A Russian scientist has claimed that he has found the first fragments of a mystery object which caused a huge explosion over Siberia more than a century ago.
The Tunguska Event in June 1908 saw a mysterious blast more powerful than the Hiroshima atomic bomb flatten trees over an 800 square mile radius, knock people from their feet and shatter windows.
The widely accepted theory is that the explosion was caused by an asteroid or comet breaking up as it entered the Earth’s atmosphere.
He found the rocks on an exploration of the area back in 1988 and collected more than 100 rocks from the bed of the nearby Khushmo River.
But it was only on examination of the rocks two decades later in 2008 that Zlobin, of the Vernadsky State Geology useum in Moscow, found three that showed signs of melting and regmaglypt impressions in them.
They are sometimes created when a space rock makes a fiery entry into Earth’s atmosphere.

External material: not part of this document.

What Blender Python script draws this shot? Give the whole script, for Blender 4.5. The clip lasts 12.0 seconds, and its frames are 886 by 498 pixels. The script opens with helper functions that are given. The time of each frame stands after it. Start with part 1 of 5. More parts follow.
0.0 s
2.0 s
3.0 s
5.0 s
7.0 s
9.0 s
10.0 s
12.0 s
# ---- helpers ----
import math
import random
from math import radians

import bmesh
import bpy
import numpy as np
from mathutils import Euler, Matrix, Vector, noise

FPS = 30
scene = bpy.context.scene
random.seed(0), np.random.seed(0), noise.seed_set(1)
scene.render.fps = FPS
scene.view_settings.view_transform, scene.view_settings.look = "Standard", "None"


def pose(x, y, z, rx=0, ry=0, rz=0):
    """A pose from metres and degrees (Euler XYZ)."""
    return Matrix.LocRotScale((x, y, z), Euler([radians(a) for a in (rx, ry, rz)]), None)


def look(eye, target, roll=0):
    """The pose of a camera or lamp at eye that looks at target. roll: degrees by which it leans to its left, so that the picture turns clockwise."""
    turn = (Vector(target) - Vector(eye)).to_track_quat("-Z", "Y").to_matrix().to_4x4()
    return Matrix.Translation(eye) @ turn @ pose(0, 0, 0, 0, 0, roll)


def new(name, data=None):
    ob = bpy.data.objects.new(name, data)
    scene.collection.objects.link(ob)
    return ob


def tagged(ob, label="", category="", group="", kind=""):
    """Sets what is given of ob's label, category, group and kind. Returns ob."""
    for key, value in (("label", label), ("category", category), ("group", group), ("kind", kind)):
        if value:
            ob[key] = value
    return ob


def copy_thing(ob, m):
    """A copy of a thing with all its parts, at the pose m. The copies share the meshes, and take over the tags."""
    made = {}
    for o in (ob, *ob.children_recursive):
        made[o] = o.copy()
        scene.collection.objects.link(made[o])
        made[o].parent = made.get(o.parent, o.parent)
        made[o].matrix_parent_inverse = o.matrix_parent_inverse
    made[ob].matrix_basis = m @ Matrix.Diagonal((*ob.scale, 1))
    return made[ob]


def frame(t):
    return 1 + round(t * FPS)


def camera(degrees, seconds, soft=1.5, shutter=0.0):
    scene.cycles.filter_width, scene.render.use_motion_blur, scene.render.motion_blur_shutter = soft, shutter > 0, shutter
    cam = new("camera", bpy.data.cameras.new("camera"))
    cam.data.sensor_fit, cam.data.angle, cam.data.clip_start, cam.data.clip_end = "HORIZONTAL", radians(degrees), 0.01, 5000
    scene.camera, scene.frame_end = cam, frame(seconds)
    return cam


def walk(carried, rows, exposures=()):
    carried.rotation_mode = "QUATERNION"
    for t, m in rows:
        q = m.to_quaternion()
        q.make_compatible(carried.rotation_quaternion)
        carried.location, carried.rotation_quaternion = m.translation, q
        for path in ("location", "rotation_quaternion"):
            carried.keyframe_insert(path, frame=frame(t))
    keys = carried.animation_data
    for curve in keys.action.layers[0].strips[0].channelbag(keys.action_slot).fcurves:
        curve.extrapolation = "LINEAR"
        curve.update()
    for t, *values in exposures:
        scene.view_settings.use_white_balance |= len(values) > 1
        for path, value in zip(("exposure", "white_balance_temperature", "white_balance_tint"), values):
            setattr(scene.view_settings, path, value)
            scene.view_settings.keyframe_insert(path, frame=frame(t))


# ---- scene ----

He believes that the explosion would not have created enough heat to melt the rocks if they were already on the ground and believes that the rocks were heated during the explosion in the air.
The finds have yet to be chemically analysed so there is no proof that the rocks – named ‘dental crown’, ‘whale’ and ‘boat’ – are from outerspace.
Even when tested they may not prove whether the explosion was caused by asteroid or comet because comets can contain fragments of rock.
Previous explorations of the area have turned up other evidence such as tiny metallic spheres which could be shrapnel from the object and even a ground-penetrating radar view of a possible impact crater.
Zlobin published his work on the website arXiv.org.